04 SES 13 A, Students with SEN at High Risk: The Link between Social Participation and Psychosocial Outcomes
Despite a major policy drive towards inclusion to be the norm for educational systems across the planet in the last couple of decades emanated from the Salamanca Statement (UNESCO, 1994), establishing an inclusive and equitable school and society still remains a major challenge for Europe (EU, 2010) and many other parts of the world. Within the context of this paper, inclusion is defined as a principled approach to the development of education and society, which is linked to democratic participation within and beyond education (Booth and Ainscow, 2011). This paper explores the social interactions, dynamics and friendship networks of students in mainstream schools with an emphasis on the inclusion or isolation of students identified as having special educational needs and/or disabilities. In particular, data collected from four mainstream schools (two from each country) in England and the USA are presented. The paper draws on a wider project which set out to understand how inclusive education is being implemented across three countries (USA, England, Cyprus) and contribute to the debate on how to create more inclusive European education systems and society by providing rigorous research evidence and recommendations. The social outcomes of all students and particularly those identified as having special educational needs and/or disabilities in the context of inclusion are seen as very important in the overall success of achieving a more inclusive educational system. The main objective of the paper is therefore to examine aspects of social inclusion, such as social interactions, friendships, social isolation and marginalisation. A mixed methods approach was employed using a sequential transformative design (Creswell, 2009; Greene, 2007) with two distinct phases of data collection. In the first phase, 198 social network questionnaires were collected from children. Data were analysed by employing social network analysis tools. Social network analysis conceptualises individuals as ‘points’ and their relations to each other as ‘lines’ (Scott, 2013). In the second phase, eight classroom teachers, four head teachers and eighteen students took part in follow-up semi-structured interviews to explore their views on social inclusion and/or isolation. Thematic analysis was employed to analyse the interviews.

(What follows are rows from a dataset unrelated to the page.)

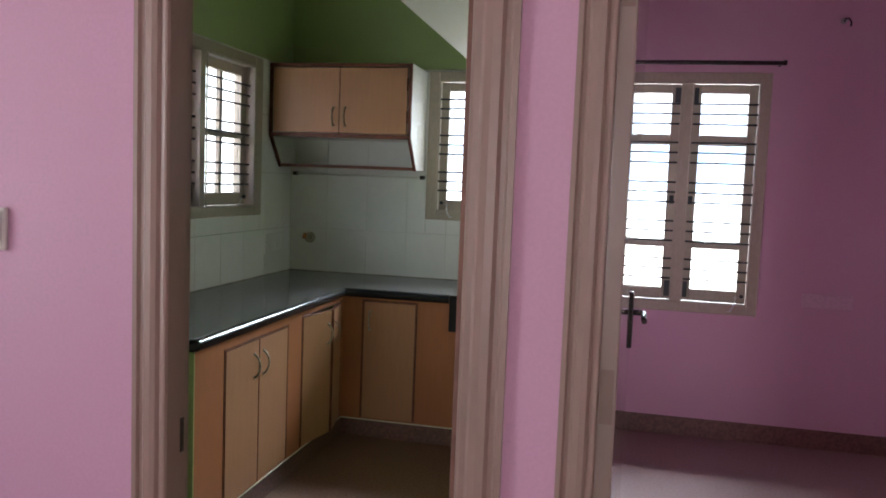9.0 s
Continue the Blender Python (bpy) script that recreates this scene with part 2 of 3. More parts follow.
def add_tube(bm, points, radius, sides=10, closed_ends=True):
    """A round bar swept along points."""
    pts = [Vector(p) for p in points]
    rings = []
    side = None
    for i, p in enumerate(pts):
        d = (pts[min(i + 1, len(pts) - 1)] - pts[max(i - 1, 0)]).normalized()
        if side is None:
            side = d.orthogonal().normalized()
        side = (side - d * side.dot(d)).normalized()
        other = d.cross(side)
        rings.append([bm.verts.new(p + radius * (math.cos(a) * side + math.sin(a) * other)) for a in (2 * math.pi * k / sides for k in range(sides))])
    for a, b in zip(rings, rings[1:]):
        for k in range(sides):
            f = bm.faces.new((a[k], a[(k + 1) % sides], b[(k + 1) % sides], b[k]))
            f.smooth = True
    if closed_ends:
        bm.faces.new(rings[0][::-1])
        bm.faces.new(rings[-1])
    return bm


def tube(points, radius, sides=10):
    return add_tube(bmesh.new(), points, radius, sides)


def add_prism(bm, outline, z0, z1):
    """An upright prism over a plan outline (counter-clockwise)."""
    low = [bm.verts.new((x, y, z0)) for x, y in outline]
    high = [bm.verts.new((x, y, z1)) for x, y in outline]
    bm.faces.new(low[::-1])
    bm.faces.new(high)
    for i in range(len(outline)):
        j = (i + 1) % len(outline)
        bm.faces.new((low[i], low[j], high[j], high[i]))
    return bm


def slab(axis, a0, a1, u0, u1, z0, z1, holes=(), mats=(0, 0, 0)):
    """A wall across 'x' or 'y' from a0 to a1 with openings (u0, u1, z0, z1) right through it. mats: low side, high side, reveals."""
    us = sorted({u0, u1, *[h[0] for h in holes], *[h[1] for h in holes]})
    zs = sorted({z0, z1, *[h[2] for h in holes], *[h[3] for h in holes]})
    us, zs = [u for u in us if u0 <= u <= u1], [z for z in zs if z0 <= z <= z1]

    def solid(i, j):
        if not (0 <= i < len(us) - 1 and 0 <= j < len(zs) - 1):
            return False
        u, z = (us[i] + us[i + 1]) / 2, (zs[j] + zs[j + 1]) / 2
        return not any(h[0] < u < h[1] and h[2] < z < h[3] for h in holes)

    bm = bmesh.new()
    seen = {}

    def vert(a, u, z):
        key = (round(a, 5), round(u, 5), round(z, 5))
        if key not in seen:
            seen[key] = bm.verts.new((a, u, z) if axis == "x" else (u, a, z))
        return seen[key]

    def face(corners, mat):
        bm.faces.new([vert(*c) for c in corners]).material_index = mat

    for i in range(len(us) - 1):
        for j in range(len(zs) - 1):
            if not solid(i, j):
                continue
            ua, ub, za, zb = us[i], us[i + 1], zs[j], zs[j + 1]
            face([(a0, ua, za), (a0, ua, zb), (a0, ub, zb), (a0, ub, za)], mats[0])
            face([(a1, ua, za), (a1, ub, za), (a1, ub, zb), (a1, ua, zb)], mats[1])
            if not solid(i - 1, j):
                face([(a0, ua, za), (a1, ua, za), (a1, ua, zb), (a0, ua, zb)], mats[2])
            if not solid(i + 1, j):
                face([(a0, ub, za), (a0, ub, zb), (a1, ub, zb), (a1, ub, za)], mats[2])
            if not solid(i, j - 1):
                face([(a0, ua, za), (a0, ub, za), (a1, ub, za), (a1, ua, za)], mats[2])
            if not solid(i, j + 1):
                face([(a0, ua, zb), (a1, ua, zb), (a1, ub, zb), (a0, ub, zb)], mats[2])
    bmesh.ops.recalc_face_normals(bm, faces=bm.faces)
    return bm


# ---- plan ----
W, N, E = -1.377, 3.424, 0.50          # kitchen tile faces west and north, east wall
BL, BR = 0.635, 3.43                    # bedroom side walls
S0, S1 = -0.10, 0.02                    # hall side and inner side of the wall with the doors
OUT_N, OUT_W = 3.572, -1.525
TOP = 3.07
LOFT = 2.167
KDOOR = (-0.142, 0.594)                 # outer edges of the door frames
BDOOR = (0.69, 1.575)
CDOOR = (1.575, 1.69)
HEAD = 2.10
KWIN = (-0.455, 0.462, 1.229, 2.156)
WWIN = (1.662, 2.968, 1.229, 2.156)
AWIN = (0.642, 1.563, 0.752, 2.160)
BWIN = (2.312, 3.218, 0.752, 2.160)
VENT = (2.14, 2.44, 2.55, 2.85)
DOOR_TOP = HEAD - 0.075

# ---- walls, floors, ceilings ----
setting("wall_north_kitchen", slab("y", N + 0.008, OUT_N, OUT_W, 0.565, -0.02, TOP, [KWIN], (0, 1, 2)), [GREEN, PLASTER, PLASTER], "green painted plaster wall above white tiles", "wall")
setting("wall_north_bedroom", slab("y", N, OUT_N, 0.565, BR + 0.2, -0.02, TOP, [AWIN, BWIN], (0, 1, 2)), [PINK, PLASTER, PLASTER], "dusky pink painted wall with two barred windows", "wall")
setting("wall_west_kitchen", slab("x", OUT_W, W - 0.008, S0, N + 0.008, -0.02, TOP, [WWIN, VENT], (0, 1, 2)), [PLASTER, GREEN, PLASTER], "green painted wall above white tiles", "wall")
setting("wall_between_rooms", slab("x", E, BL, 0.25, N, -0.02, TOP, [], (0, 1, 0)), [GREEN, PINK], "partition painted green on one side and pink on the other", "wall")
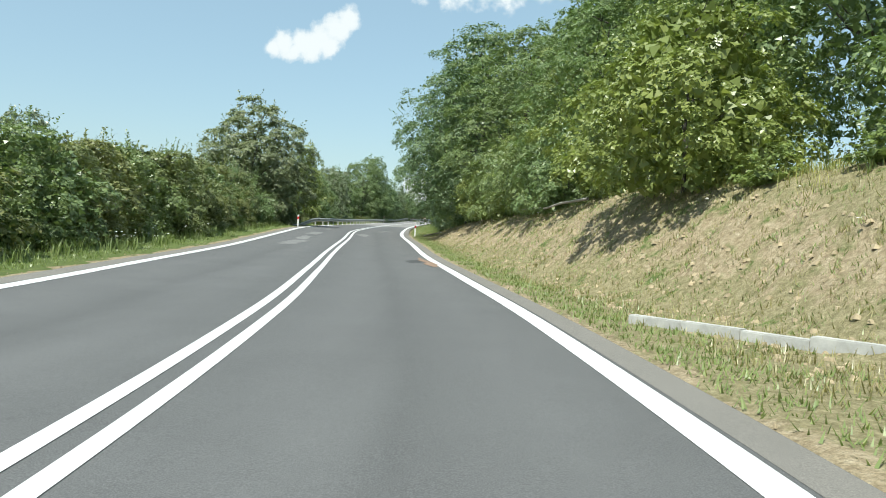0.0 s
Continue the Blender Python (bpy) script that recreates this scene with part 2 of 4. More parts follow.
def catmull(rows, step):
    rows = np.array(rows, float)
    rows = np.vstack([2 * rows[0] - rows[1], rows, 2 * rows[-1] - rows[-2]])
    out = []
    for i in range(1, len(rows) - 2):
        p0, p1, p2, p3 = rows[i - 1:i + 3]
        # centripetal knots keep the line free of loops
        k = [0.0]
        for a, b in ((p0, p1), (p1, p2), (p2, p3)):
            k.append(k[-1] + math.sqrt(np.linalg.norm(b[:3] - a[:3])))
        n = max(2, int(np.linalg.norm(p2[:3] - p1[:3]) / step * 2))
        for t in np.linspace(k[1], k[2], n, endpoint=False):
            a1 = (k[1] - t) / (k[1] - k[0]) * p0 + (t - k[0]) / (k[1] - k[0]) * p1
            a2 = (k[2] - t) / (k[2] - k[1]) * p1 + (t - k[1]) / (k[2] - k[1]) * p2
            a3 = (k[3] - t) / (k[3] - k[2]) * p2 + (t - k[2]) / (k[3] - k[2]) * p3
            b1 = (k[2] - t) / (k[2] - k[0]) * a1 + (t - k[0]) / (k[2] - k[0]) * a2
            b2 = (k[3] - t) / (k[3] - k[1]) * a2 + (t - k[1]) / (k[3] - k[1]) * a3
            out.append((k[2] - t) / (k[2] - k[1]) * b1 + (t - k[1]) / (k[2] - k[1]) * b2)
    out.append(rows[-2])
    out = np.array(out)
    d = np.r_[0, np.cumsum(np.linalg.norm(np.diff(out[:, :2], axis=0), axis=1))]
    s = np.arange(0, d[-1], step)
    return np.stack([np.interp(s, d, out[:, c]) for c in range(4)], 1), s


LINE, S = catmull(NODES, 0.5)
TAN = np.gradient(LINE[:, :2], axis=0)
TAN /= np.linalg.norm(TAN, axis=1)[:, None]
RIGHT = np.stack([TAN[:, 1], -TAN[:, 0]], 1)
S0 = float(np.interp(0, LINE[:400, 1], S[:400]))      # distance at y = 0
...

Booth, T. & Ainscow, M. (2011) The Index for Inclusion: developing learning and participation in schools. Bristol: CSIE. Creswell, J.W. (2009) Research design – Qualitative, Quantitative, and Mixed Methods Approaches. (3rd edition). Thousand Oaks – London – New Delhi: SAGE. Greene, C.J. (2007) Mixed Methods in Social Inquiry. San Francisco: Jossey-Bass. Scott, J. (2013) Social Network nalysis (3rd ed.). London: SAGE. UNESCO (1994) The Salamanca statement and framework for action on special need education. Paris, UNESCO.